▶ _PROBLEM DETAILS_: Please transcribe the data that follows without the pictures, keeping every word the same.

▶ _SUPPLIED DATA_:
########################################

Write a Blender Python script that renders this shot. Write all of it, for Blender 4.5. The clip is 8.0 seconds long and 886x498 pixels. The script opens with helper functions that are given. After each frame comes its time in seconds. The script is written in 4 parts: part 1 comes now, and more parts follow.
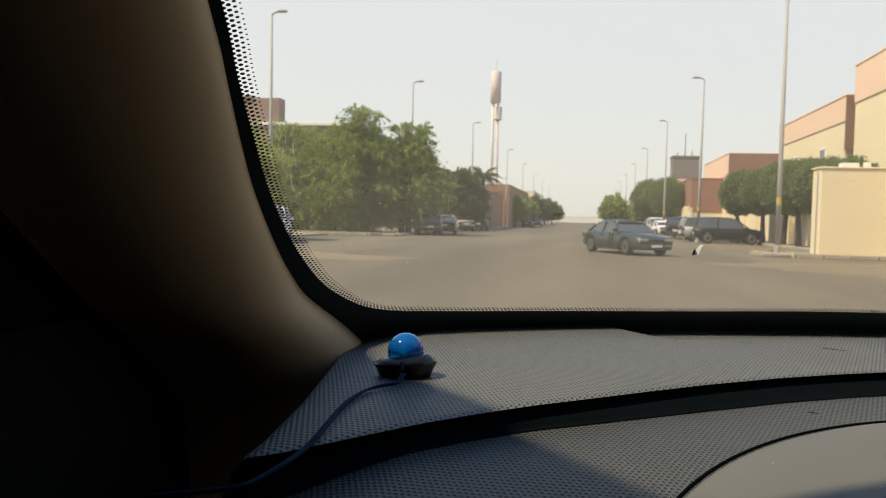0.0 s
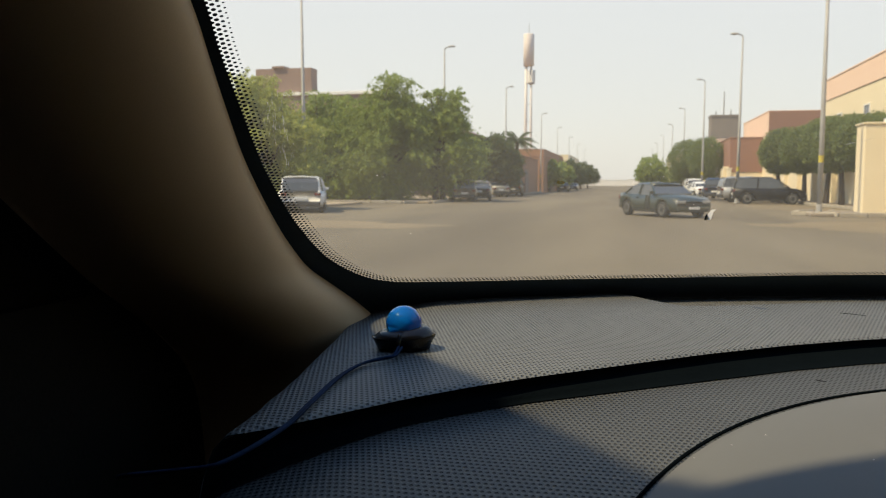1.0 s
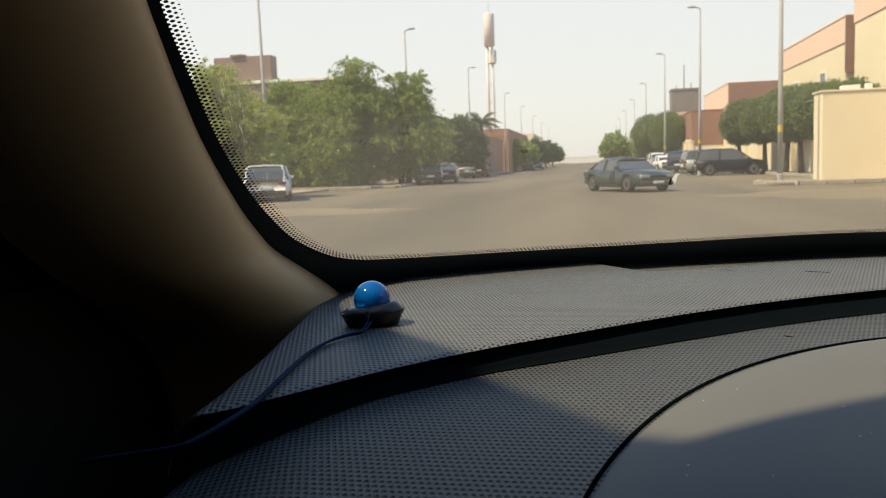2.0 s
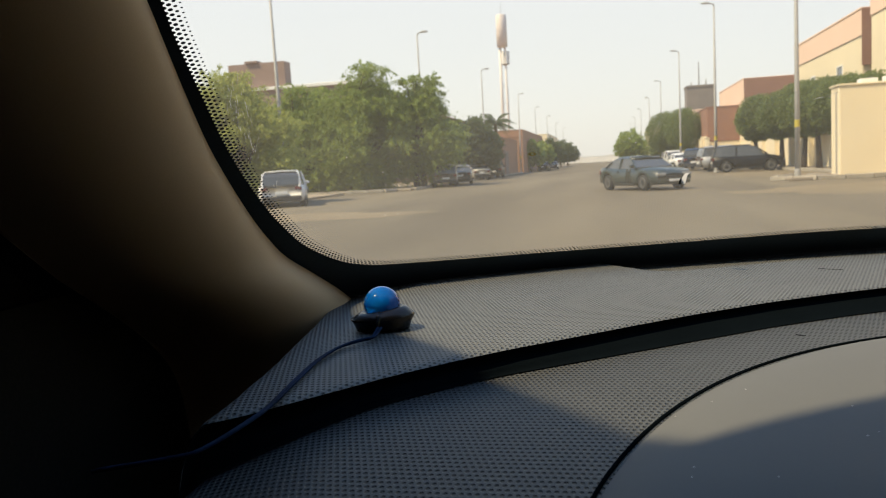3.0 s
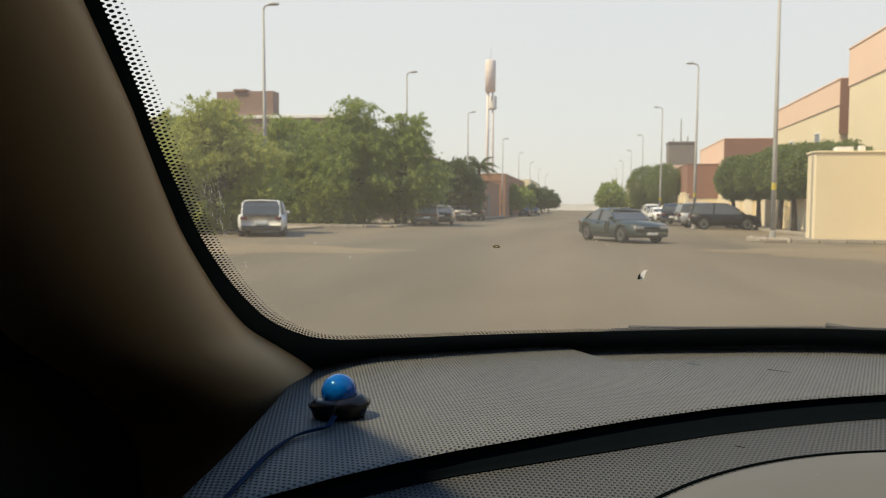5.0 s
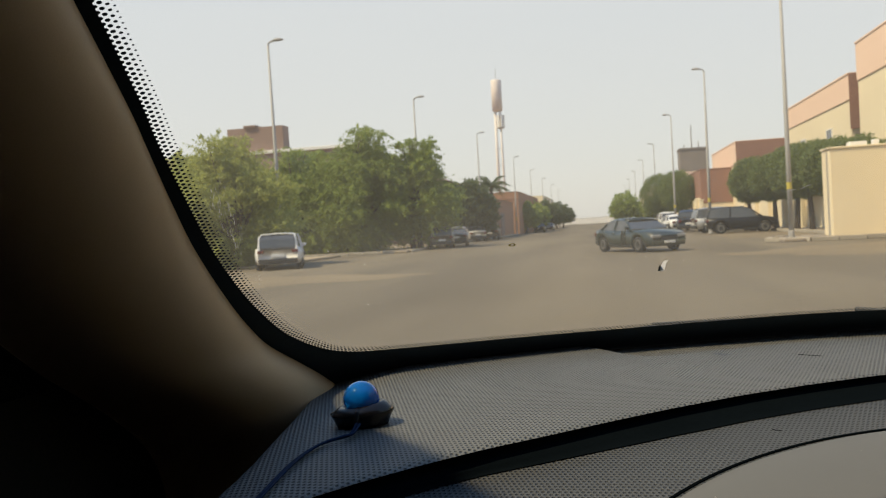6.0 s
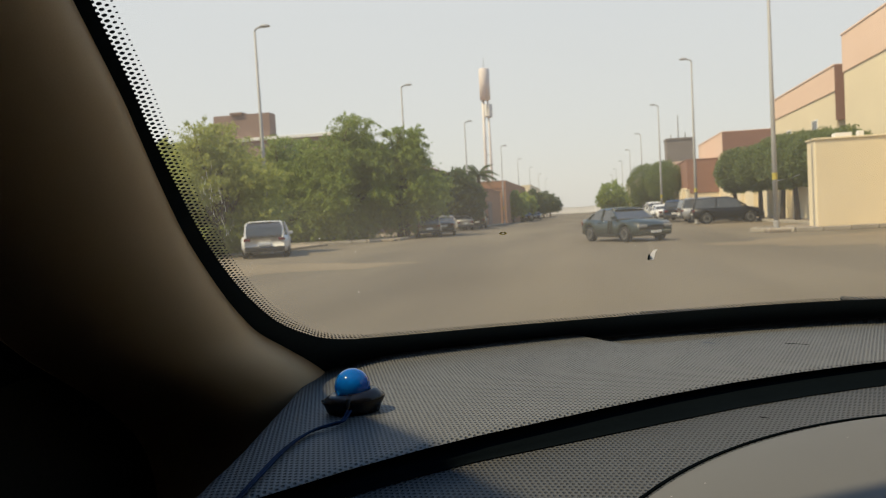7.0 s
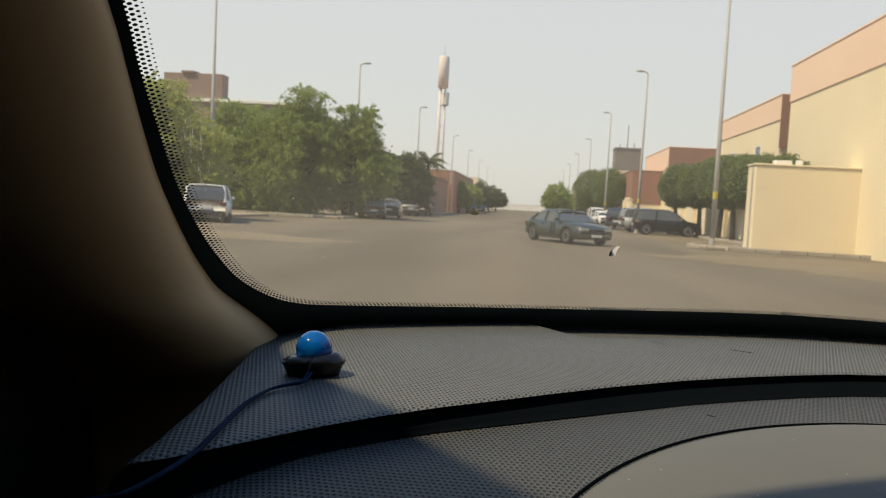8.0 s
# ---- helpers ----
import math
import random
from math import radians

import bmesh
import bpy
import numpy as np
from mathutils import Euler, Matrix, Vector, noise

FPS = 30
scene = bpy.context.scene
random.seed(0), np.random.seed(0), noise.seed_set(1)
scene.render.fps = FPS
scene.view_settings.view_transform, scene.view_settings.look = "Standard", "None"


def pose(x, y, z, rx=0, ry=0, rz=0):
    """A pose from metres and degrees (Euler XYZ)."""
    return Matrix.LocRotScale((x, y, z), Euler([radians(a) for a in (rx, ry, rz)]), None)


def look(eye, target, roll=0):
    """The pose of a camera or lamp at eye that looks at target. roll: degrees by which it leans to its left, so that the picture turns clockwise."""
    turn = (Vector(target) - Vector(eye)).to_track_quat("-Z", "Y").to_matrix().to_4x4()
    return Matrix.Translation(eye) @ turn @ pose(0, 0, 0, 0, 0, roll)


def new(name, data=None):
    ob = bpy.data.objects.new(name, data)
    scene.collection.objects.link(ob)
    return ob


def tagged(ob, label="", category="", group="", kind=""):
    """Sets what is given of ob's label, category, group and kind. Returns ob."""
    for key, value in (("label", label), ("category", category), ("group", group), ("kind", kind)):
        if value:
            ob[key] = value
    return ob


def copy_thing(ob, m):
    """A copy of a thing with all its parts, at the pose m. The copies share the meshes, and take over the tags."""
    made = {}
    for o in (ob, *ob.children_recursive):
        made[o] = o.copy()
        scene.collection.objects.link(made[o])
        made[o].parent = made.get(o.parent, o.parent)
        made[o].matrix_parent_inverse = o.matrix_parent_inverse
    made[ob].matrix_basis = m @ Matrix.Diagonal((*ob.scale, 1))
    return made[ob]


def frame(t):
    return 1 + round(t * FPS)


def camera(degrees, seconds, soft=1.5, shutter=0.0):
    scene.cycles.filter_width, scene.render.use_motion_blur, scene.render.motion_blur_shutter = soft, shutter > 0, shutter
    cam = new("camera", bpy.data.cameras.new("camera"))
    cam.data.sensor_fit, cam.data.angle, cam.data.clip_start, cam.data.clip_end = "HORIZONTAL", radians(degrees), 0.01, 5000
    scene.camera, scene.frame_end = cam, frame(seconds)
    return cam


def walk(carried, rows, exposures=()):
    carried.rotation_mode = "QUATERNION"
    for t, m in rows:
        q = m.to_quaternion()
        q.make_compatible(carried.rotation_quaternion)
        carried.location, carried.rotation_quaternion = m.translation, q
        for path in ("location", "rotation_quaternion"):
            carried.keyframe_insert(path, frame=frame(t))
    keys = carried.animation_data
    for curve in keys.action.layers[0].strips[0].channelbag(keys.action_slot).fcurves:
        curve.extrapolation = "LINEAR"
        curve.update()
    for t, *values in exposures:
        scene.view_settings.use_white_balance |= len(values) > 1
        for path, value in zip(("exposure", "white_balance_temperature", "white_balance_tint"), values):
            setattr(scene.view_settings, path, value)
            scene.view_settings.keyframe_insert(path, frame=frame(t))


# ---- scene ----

########################################

▶ _CORRECT RESULT_:
Write a Blender Python script that renders this shot. Write all of it, for Blender 4.5. The clip is 8.0 seconds long and 886x498 pixels. The script opens with helper functions that are given. After each frame comes its time in seconds. The script is written in 4 parts: part 1 comes now, and more parts follow.
0.0 s
1.0 s
2.0 s
3.0 s
5.0 s
6.0 s
7.0 s
8.0 s
# ---- helpers ----
import math
import random
from math import radians

import bmesh
import bpy
import numpy as np
from mathutils import Euler, Matrix, Vector, noise

FPS = 30
scene = bpy.context.scene
random.seed(0), np.random.seed(0), noise.seed_set(1)
scene.render.fps = FPS
scene.view_settings.view_transform, scene.view_settings.look = "Standard", "None"


def pose(x, y, z, rx=0, ry=0, rz=0):
    """A pose from metres and degrees (Euler XYZ)."""
    return Matrix.LocRotScale((x, y, z), Euler([radians(a) for a in (rx, ry, rz)]), None)


def look(eye, target, roll=0):
    """The pose of a camera or lamp at eye that looks at target. roll: degrees by which it leans to its left, so that the picture turns clockwise."""
    turn = (Vector(target) - Vector(eye)).to_track_quat("-Z", "Y").to_matrix().to_4x4()
    return Matrix.Translation(eye) @ turn @ pose(0, 0, 0, 0, 0, roll)


def new(name, data=None):
    ob = bpy.data.objects.new(name, data)
    scene.collection.objects.link(ob)
    return ob


def tagged(ob, label="", category="", group="", kind=""):
    """Sets what is given of ob's label, category, group and kind. Returns ob."""
    for key, value in (("label", label), ("category", category), ("group", group), ("kind", kind)):
        if value:
            ob[key] = value
    return ob


def copy_thing(ob, m):
    """A copy of a thing with all its parts, at the pose m. The copies share the meshes, and take over the tags."""
    made = {}
    for o in (ob, *ob.children_recursive):
        made[o] = o.copy()
        scene.collection.objects.link(made[o])
        made[o].parent = made.get(o.parent, o.parent)
        made[o].matrix_parent_inverse = o.matrix_parent_inverse
    made[ob].matrix_basis = m @ Matrix.Diagonal((*ob.scale, 1))
    return made[ob]


def frame(t):
    return 1 + round(t * FPS)


def camera(degrees, seconds, soft=1.5, shutter=0.0):
    scene.cycles.filter_width, scene.render.use_motion_blur, scene.render.motion_blur_shutter = soft, shutter > 0, shutter
    cam = new("camera", bpy.data.cameras.new("camera"))
    cam.data.sensor_fit, cam.data.angle, cam.data.clip_start, cam.data.clip_end = "HORIZONTAL", radians(degrees), 0.01, 5000
    scene.camera, scene.frame_end = cam, frame(seconds)
    return cam


def walk(carried, rows, exposures=()):
    carried.rotation_mode = "QUATERNION"
    for t, m in rows:
        q = m.to_quaternion()
        q.make_compatible(carried.rotation_quaternion)
        carried.location, carried.rotation_quaternion = m.translation, q
        for path in ("location", "rotation_quaternion"):
            carried.keyframe_insert(path, frame=frame(t))
    keys = carried.animation_data
    for curve in keys.action.layers[0].strips[0].channelbag(keys.action_slot).fcurves:
        curve.extrapolation = "LINEAR"
        curve.update()
    for t, *values in exposures:
        scene.view_settings.use_white_balance |= len(values) > 1
        for path, value in zip(("exposure", "white_balance_temperature", "white_balance_tint"), values):
            setattr(scene.view_settings, path, value)
            scene.view_settings.keyframe_insert(path, frame=frame(t))


# ---- scene ----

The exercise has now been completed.